I have a table that looks something like this (there are actually way more rows and columns than this):
month a b c
202101 1 2 1
202102 4 3 2
I want to make it look like this:
var 202101 202102
a 1 4
b 2 3
c 1 2
Is your goal by doing this to have a report that can be printed or included in some sort of document?
Or is your goal to create a SAS data set for further analysis? (If so, what analysis?)
What is the purpose of having a data set in this format? What analyses will be done with it after you e-mail it to someone?
Yes, I want to know what analysis the person receiving the data is going to do.
However, my standard advice is this: don't convert/transpose the data to that format. It is a less usable format, requiring more work to program from. It doesn't get any simpler than that!
So the goal is really to create a report from this data! See Maxim 19, Long Beats Wide!
data have;
input month yymmn6. a b c;
cards;
202101 1 2 1
202102 4 3 2
;
data long;
set have;
length variable $ 32;
array vars a--c;
do i=1 to dim(vars);
variable=vname(vars(i));
value=vars(i);
output;
end;
drop a--c i;
run;
proc report data=long;
columns variable month,value;
define variable/group;
define month/across format=yymmn6. order=internal;
define value/sum;
run;
But to back up a step, and apply Maxim 19, you should not be creating this data set in the format given; you should create it initially as a long data set and then all of these gymnastics to get it into a usable form are unnecessary.
@aalluru wrote:
I'm trying to have that as a final dataset but I want it to be on SAS so I can directly email that table to someone
But your requested output is not a dataset. It has MONTH values in the NAMES of the variables instead of a actual data. They will not be able to use that format in any analysis.
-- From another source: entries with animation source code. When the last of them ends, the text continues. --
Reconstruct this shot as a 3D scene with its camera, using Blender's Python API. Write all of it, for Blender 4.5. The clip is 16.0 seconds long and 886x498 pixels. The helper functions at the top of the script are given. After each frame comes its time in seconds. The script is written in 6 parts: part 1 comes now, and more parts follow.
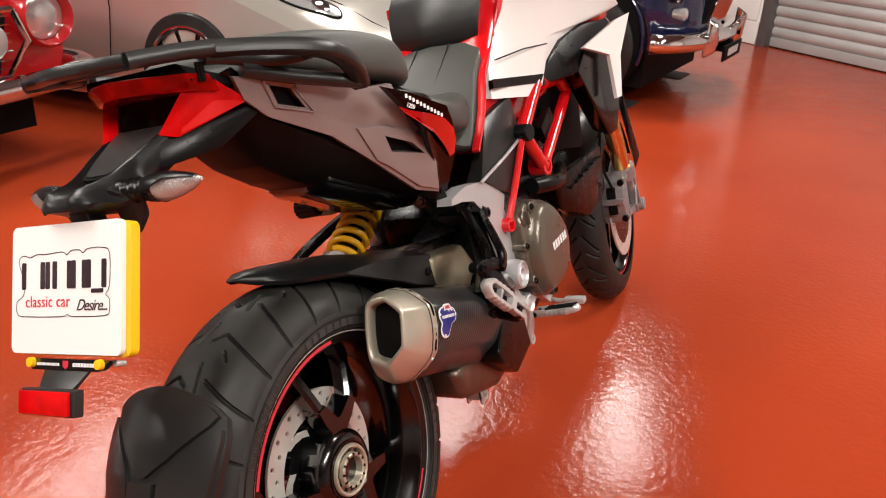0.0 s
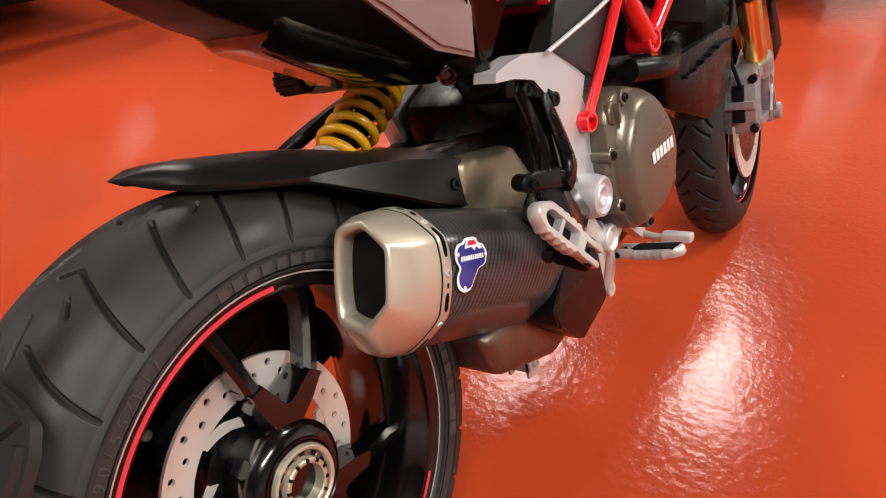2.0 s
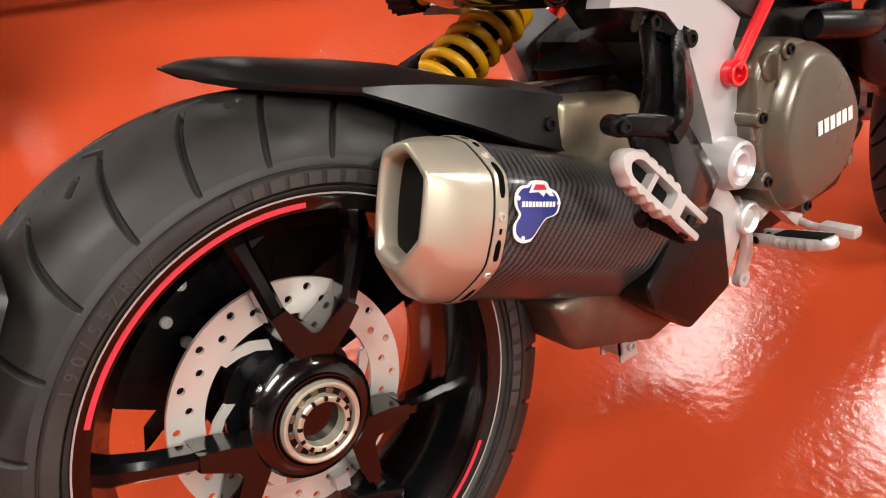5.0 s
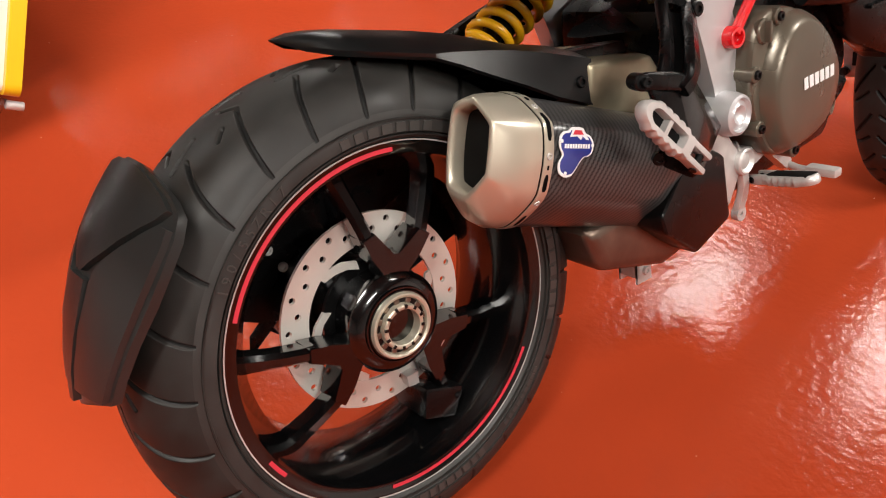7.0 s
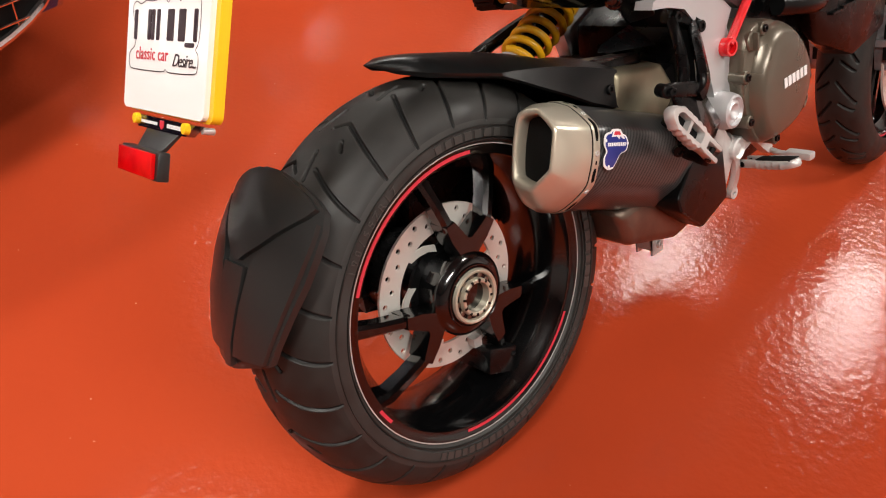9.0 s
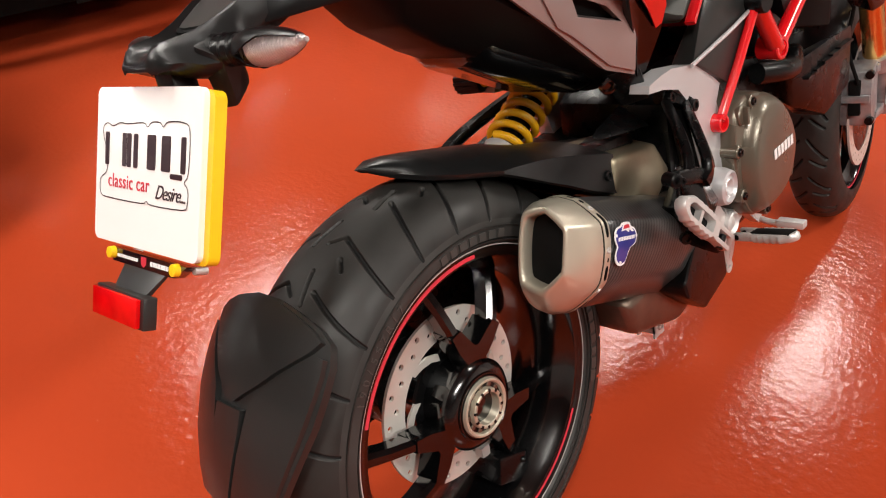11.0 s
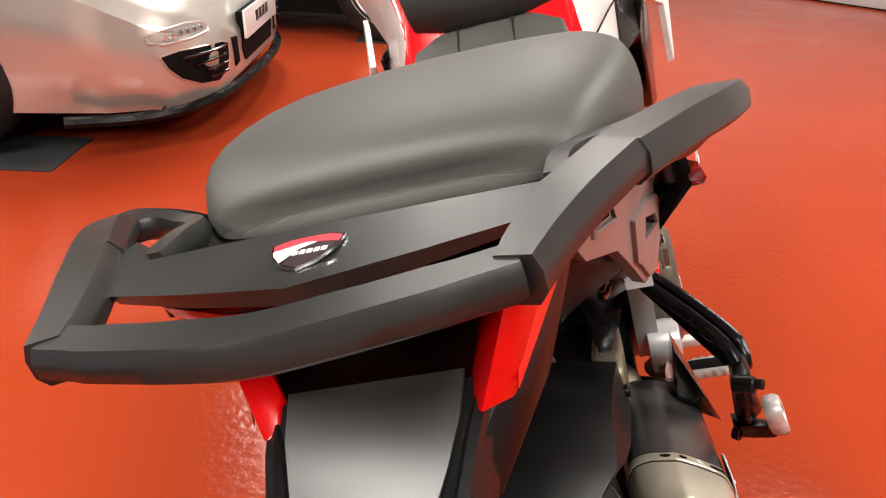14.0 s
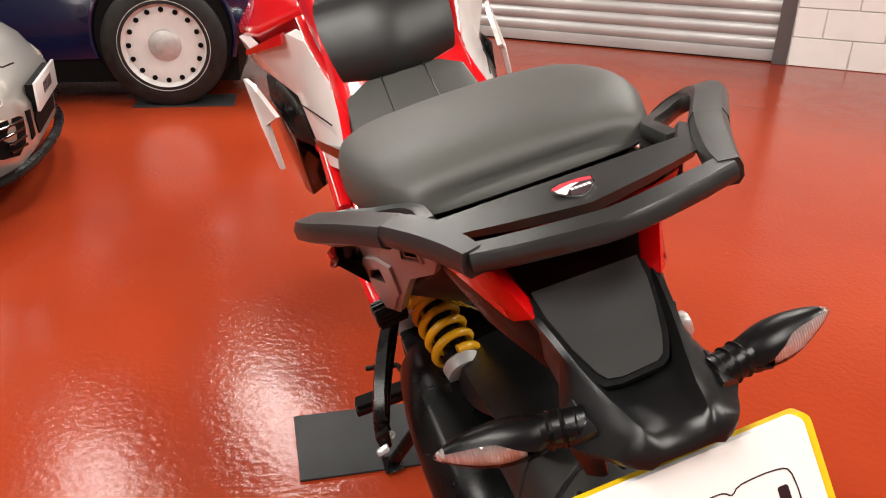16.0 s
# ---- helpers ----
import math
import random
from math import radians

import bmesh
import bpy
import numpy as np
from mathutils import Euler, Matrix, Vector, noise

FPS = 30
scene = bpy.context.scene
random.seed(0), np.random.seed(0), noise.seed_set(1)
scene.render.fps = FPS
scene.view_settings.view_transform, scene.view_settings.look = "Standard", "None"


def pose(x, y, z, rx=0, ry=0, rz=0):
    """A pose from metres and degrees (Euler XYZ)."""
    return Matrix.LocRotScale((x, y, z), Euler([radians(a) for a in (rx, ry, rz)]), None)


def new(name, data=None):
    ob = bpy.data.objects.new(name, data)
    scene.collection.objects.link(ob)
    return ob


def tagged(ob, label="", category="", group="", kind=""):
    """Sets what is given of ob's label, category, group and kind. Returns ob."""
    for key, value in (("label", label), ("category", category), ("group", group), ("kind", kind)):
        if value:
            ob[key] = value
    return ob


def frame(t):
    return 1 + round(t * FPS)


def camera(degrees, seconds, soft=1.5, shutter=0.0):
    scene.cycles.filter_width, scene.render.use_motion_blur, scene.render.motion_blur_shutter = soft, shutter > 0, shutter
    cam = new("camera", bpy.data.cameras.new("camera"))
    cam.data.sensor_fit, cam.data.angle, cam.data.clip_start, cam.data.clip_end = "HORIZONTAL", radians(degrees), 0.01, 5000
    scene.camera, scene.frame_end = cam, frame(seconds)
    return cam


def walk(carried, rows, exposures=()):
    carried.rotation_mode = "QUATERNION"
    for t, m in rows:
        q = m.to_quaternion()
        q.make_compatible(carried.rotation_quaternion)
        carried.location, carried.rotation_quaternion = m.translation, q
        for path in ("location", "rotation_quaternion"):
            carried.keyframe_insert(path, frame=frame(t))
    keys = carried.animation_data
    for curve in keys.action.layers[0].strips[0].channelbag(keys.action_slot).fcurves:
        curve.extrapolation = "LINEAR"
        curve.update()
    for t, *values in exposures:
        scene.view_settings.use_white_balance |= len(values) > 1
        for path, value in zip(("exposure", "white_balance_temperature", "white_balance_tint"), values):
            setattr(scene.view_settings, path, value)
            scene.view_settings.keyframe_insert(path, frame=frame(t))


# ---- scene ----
cam = camera(59.41, 16.0, 1.1)
PATH = [
    (0, 0.5582, -0.8483, 1.1950, 65.68, -2.75, 27.80),
    (0.5, 0.5407, -0.7151, 1.1426, 63.82, -2.88, 29.38),
    (1, 0.5066, -0.6133, 1.0908, 61.88, -3.02, 31.13),
    (1.5, 0.4509, -0.4936, 1.0378, 60.27, -2.97, 33.06),
    (2, 0.4168, -0.4047, 0.9817, 58.68, -2.84, 35.41),
    (2.5, 0.4075, -0.3275, 0.9397, 57.41, -2.86, 38.49),
    (3, 0.4132, -0.2530, 0.9076, 56.92, -2.76, 41.68),
    (3.5, 0.4301, -0.1954, 0.9029, 56.44, -2.93, 44.99),
    (4, 0.4381, -0.1910, 0.8929, 56.23, -2.72, 48.08),
    (4.5, 0.4460, -0.2135, 0.8947, 56.00, -2.42, 50.34),
    (5, 0.4703, -0.2538, 0.9069, 55.71, -2.20, 51.99),
    (5.2, 0.4792, -0.2743, 0.9128, 55.53, -2.15, 52.42),
    (7.5, 0.5717, -0.4730, 1.0045, 52.80, -1.62, 50.34),
    (8, 0.5757, -0.5439, 1.0369, 52.65, -1.53, 48.81),
    (10.3, 0.5791, -0.6888, 1.1201, 53.35, -1.78, 44.97),
    (10.5, 0.5404, -0.6882, 1.1122, 54.33, -1.63, 43.97),
    (11, 0.4345, -0.6186, 1.1135, 55.55, -1.61, 41.93),
    (11.5, 0.3215, -0.5446, 1.1239, 56.62, -1.98, 38.25),
    (12, 0.2427, -0.5070, 1.1316, 57.78, -1.56, 33.71),
    (12.5, 0.1226, -0.5218, 1.1486, 59.19, -1.51, 27.06),
    (13, -0.0006, -0.5375, 1.1445, 60.03, -1.26, 20.67),
    (13.5, -0.0954, -0.5008, 1.1452, 60.82, -1.19, 13.98),
    (14, -0.1978, -0.4389, 1.1417, 61.44, -1.15, 6.62),
    (14.5, -0.2890, -0.4434, 1.1415, 62.18, -1.05, 0.08),
    (15, -0.4044, -0.4846, 1.1539, 63.10, -1.12, -6.30),
    (15.5, -0.4754, -0.5502, 1.1644, 64.28, -1.20, -10.62),
    (16, -0.5193, -0.6665, 1.1758, 65.59, -1.32, -13.28),
]
walk(cam, [(t, pose(x, y, z, rx, ry, rz)) for t, x, y, z, rx, ry, rz in PATH],
     [(0.0, -0.12), (2.0, 0.15), (3.5, 0.4), (5.0, 0.3), (7.5, 0.0), (10.5, -0.1), (12.5, 0.35), (13.5, 0.25), (14.5, 0.1), (16.0, -0.1)])

# ---- world and light ----
world = bpy.data.worlds.new("world")
scene.world = world
world.use_nodes = True
world.node_tree.nodes["Background"].inputs[0].default_value = (0.9, 0.95, 1.0, 1)
world.node_tree.nodes["Background"].inputs[1].default_value = 0.05

CEILING = 3.2
# x, y and a brightness factor of each ceiling batten; (-1.7, -0.5) and (3.6, -0.4) are unseen fill lamps, added to
# brighten the floor and the right side
BATTENS = [(-0.55, 5.15, 0.95), (-1.9, 4.4, 0.75), (-4.0, 2.2, 0.9), (1.7, 2.6, 1.1), (0.9, -1.6, 1.0), (-1.7, -0.5, 1.05), (3.6, -0.4, 1.9), (-3.4, -2.4, 1.5)]
LAMP_POWER = 92.0
for lx, ly, lf in BATTENS:
    lamp = bpy.data.lights.new("tube_light", "AREA")
    lamp.shape, lamp.size, lamp.size_y, lamp.energy = "RECTANGLE", 0.45, 1.5, LAMP_POWER * lf
    lamp.color = (1.0, 0.95, 0.88)
    lo = new("tube_light", lamp)
    lo.matrix_world = pose(lx, ly, CEILING - 0.085, 0, 0, 17)
scene.view_settings.exposure = 0.0


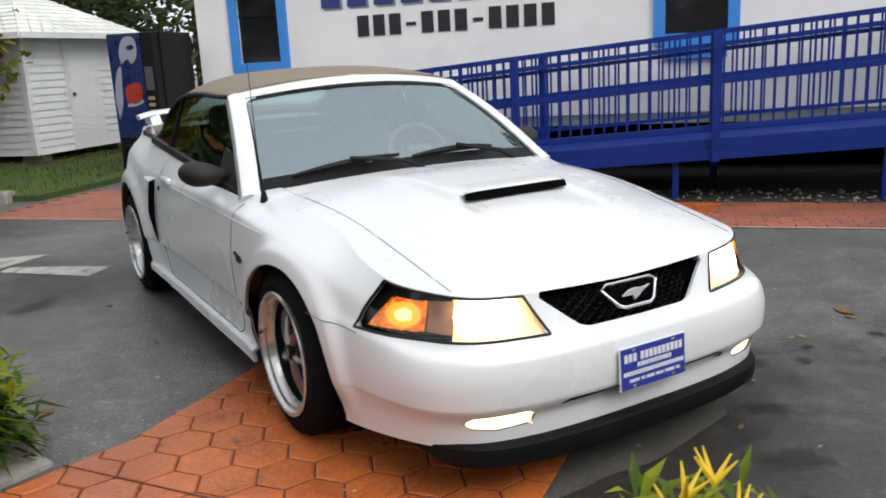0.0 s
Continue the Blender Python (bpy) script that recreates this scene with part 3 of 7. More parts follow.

Are you trying to make a report to send to someone?
It helps if you have an actual unique key for the orignal dataset. If you don't have one then make one. You can then transpose into a workable format.
data step1;
row+1;
set have;
run;
proc transpose data=have out=tall name=var;
by row month;
var a b c ;
run;
Now you can either make a report.
proc report data=tall;
column var col1,month ;
define var / group 'VAR';
define month / across ' ';
define col1 / sum ' ';
run;
Or you can sort and transpose again. But in that case you will not get "202101" as the column headers unless you have accidentally turned on VALIDVARNAME=ANY.
proc sort data=tall;
by var row;
run;
proc transpose data=tall out=want(drop=_name_);
by var ;
id month;
var col1;
run;
proc print;
run;
Just like SAS/IML did ? Or you want IML code ?
data have;
input month yymmn6. a b c;
cards;
202101 1 2 1
202102 4 3 2
;
proc transpose data=have out=tall name=var;
var a b c ;
id month;
format month yymmn6.;
run;
@aalluru wrote:
I have a table that looks something like this (there are actually way more rows and columns than this):
month a b c
202101 1 2 1
202102 4 3 2
I want to make it look like this:
var 202101 202102
a 1 4
b 2 3
c 1 2
Make your dataset "longer", then use PROC REPORT:
proc transpose data=have out=long;
by month;
var a--c; /* variable list by position, only the first and last variable needs to be named */
run;
proc report data=long;
column _name_ col1,month;
define _name_ / "var" group;
define col1 / "" analysis;
define month / "" across;
run;
Wrap the report step into a proper ODS destination for later use as an email attachment.
Code is untested, posted from my tablet.